* Task inputs

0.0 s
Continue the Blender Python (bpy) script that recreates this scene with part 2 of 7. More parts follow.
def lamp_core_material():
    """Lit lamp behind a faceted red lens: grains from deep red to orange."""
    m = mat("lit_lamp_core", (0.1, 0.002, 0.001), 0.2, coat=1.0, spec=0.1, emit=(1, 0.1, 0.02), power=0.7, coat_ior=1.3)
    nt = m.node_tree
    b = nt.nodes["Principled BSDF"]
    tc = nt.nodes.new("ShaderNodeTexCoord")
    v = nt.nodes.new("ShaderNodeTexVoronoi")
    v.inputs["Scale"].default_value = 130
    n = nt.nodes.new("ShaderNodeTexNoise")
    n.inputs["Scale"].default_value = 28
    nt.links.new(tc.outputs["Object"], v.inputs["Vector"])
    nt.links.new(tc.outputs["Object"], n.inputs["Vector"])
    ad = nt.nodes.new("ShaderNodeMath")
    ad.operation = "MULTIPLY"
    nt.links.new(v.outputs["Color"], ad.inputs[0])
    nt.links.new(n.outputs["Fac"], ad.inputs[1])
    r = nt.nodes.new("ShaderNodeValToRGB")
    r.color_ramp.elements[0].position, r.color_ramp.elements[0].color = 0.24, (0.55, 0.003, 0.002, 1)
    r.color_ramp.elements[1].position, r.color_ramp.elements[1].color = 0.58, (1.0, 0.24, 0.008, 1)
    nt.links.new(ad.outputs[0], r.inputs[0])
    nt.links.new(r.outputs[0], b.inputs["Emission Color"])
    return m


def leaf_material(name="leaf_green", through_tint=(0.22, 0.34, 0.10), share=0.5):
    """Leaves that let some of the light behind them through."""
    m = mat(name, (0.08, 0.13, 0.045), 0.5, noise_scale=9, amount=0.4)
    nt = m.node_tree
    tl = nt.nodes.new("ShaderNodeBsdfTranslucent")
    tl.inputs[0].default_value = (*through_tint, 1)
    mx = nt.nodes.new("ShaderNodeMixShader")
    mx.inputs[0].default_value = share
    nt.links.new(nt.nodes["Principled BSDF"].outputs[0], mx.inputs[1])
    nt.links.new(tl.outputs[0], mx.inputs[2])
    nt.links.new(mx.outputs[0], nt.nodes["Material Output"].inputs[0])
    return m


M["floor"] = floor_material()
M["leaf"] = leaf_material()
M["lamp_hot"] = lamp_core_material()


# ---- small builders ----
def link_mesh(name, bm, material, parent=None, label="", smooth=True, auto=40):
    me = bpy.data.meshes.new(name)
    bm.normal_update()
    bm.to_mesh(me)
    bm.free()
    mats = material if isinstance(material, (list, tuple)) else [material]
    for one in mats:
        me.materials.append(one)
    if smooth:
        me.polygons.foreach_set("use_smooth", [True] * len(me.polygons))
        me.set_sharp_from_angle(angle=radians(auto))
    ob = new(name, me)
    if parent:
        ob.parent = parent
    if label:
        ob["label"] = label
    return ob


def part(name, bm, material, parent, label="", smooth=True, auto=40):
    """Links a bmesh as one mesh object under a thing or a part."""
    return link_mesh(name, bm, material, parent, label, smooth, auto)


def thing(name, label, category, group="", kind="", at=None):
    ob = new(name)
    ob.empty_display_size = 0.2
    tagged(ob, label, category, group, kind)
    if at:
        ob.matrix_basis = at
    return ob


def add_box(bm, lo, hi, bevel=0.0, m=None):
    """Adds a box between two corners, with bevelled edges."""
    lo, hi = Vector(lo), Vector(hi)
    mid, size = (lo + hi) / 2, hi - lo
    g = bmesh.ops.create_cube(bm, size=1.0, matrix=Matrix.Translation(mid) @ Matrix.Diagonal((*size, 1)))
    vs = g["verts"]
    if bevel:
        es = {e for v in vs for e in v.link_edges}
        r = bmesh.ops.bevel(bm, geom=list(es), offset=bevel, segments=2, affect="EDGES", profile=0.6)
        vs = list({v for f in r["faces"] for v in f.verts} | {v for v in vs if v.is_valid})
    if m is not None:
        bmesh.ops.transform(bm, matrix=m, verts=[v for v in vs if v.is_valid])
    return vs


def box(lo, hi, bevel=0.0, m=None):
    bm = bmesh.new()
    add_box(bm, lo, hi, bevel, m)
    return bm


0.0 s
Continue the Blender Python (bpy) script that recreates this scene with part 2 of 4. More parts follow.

* Task prompt
Look through the data above. Copy every line with the string "this" in it.

* Finished task
Continue the Blender Python (bpy) script that recreates this scene with part 2 of 7. More parts follow.
Continue the Blender Python (bpy) script that recreates this scene with part 2 of 4. More parts follow.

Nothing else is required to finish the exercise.